Friday, October 22, 2004

Al Franken is Really UnFunny

I saw on television the Al Franken radio show the other day (basically, they filmed him in the studio).
He wasn't funny. He read off the news and all of the things he hated about Bush with a dour, sour attitude. He didn't have Rush Limbaugh's ebullience, or the loud obnoxious wrath of Michael Savage. He just seemed bitter and angry.
This is not a good thing for the liberals. Part of the reason that conservative talk radio has done so well is that the radio personalities have, well, personality. Al Franken simply vents his spleen in a monotone voice without developing any qualities to attract people.
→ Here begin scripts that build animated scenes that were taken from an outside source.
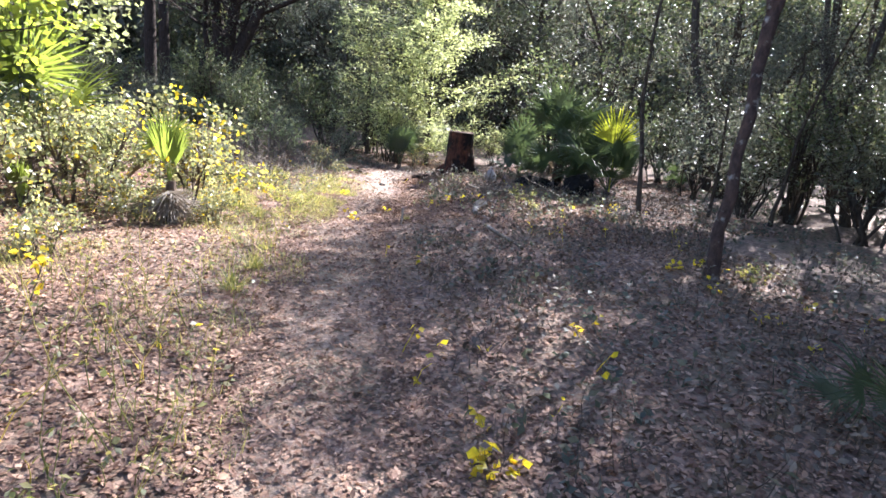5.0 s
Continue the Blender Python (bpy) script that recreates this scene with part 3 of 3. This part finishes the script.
FAN_A = frond_mesh(91, 0.75, 0.62, 26, 4.2, 0.12, PALM_LEAF)
FAN_B = frond_mesh(92, 0.95, 0.7, 28, 4.6, 0.3, PALM_LEAF, 0.04)
FAN_C = frond_mesh(93, 0.55, 0.5, 22, 3.6, 0.08, PALM_LEAF, 0.032)
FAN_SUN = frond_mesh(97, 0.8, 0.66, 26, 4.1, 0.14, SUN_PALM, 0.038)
FAN_YOUNG = frond_mesh(94, 0.8, 0.62, 22, 2.6, 0.03, YOUNG_PALM, 0.045)
FAN_WIDE = frond_mesh(96, 1.65, 0.7, 32, 4.3, 0.1, PATH_PALM, 0.038)
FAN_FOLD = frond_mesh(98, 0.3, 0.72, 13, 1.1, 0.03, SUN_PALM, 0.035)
FAN_WEEP = frond_mesh(99, 1.0, 1.0, 30, 3.4, 0.8, PALM_LEAF, 0.03)
FAN_SKIRT = frond_mesh(100, 0.12, 0.62, 14, 2.2, 0.25, DEAD_PALM, 0.026, 0.3, 0.12)
FAN_DEAD = frond_mesh(95, 0.7, 0.7, 20, 1.8, 0.55, DEAD_PALM, 0.03, 0.2, 0.1)


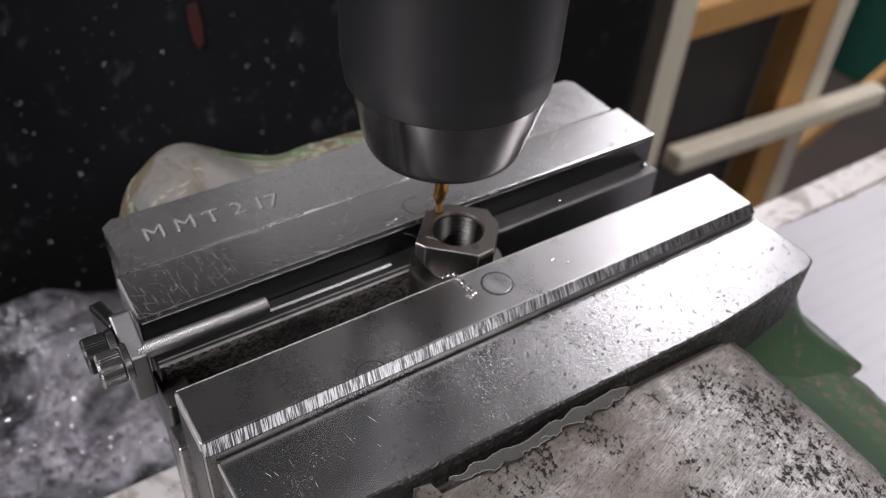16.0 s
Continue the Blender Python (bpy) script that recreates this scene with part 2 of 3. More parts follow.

Even the little skits he did were... boring.
There was the "Oyoyoy show," where he took on the personality of an old Jewish curmudgeon (now there's a stretch) with a heavy New Yawk accent (actually, it could have doubled as an excellent Michael Savage impersonation), lamenting different ways that Bush might draft his dermatologist son. The whole thing was done in a monotone. Then he portrayed some sort of southern woman whose goal was to disenfranchise Democrats. Again, in a monotone.
In neither case did he come off as humorous (as, say, Jon Stewart or practically anyone else on The Daily Show might have), just as annoying.
I think that another issue is subtlety. Franken tends to hit people over the head with a hammer, and spell out (in a monotone voice) exactly what the message he's trying to convey is:
Franken's radio partner (I don't know her name): "So, any advice on how to make certain I get to vote?"
Franken (as the aforementioned Southerner): "Why would I want to do that? You're not a Republican. I don't want you to vote."
Oh, so Republicans want to disenfranchise Democrats? Thanks, that was almost a little too subtle for me!
Of course, part of the problem may be that Franken has the charisma of a log and looks as if he was the model for Julia Sweeney's "Pat" character on Saturday Night Live.
Of course, his show could still be wildly successful. I mean, if radio personalities needed charisma, then would Garrison Keillor still be on?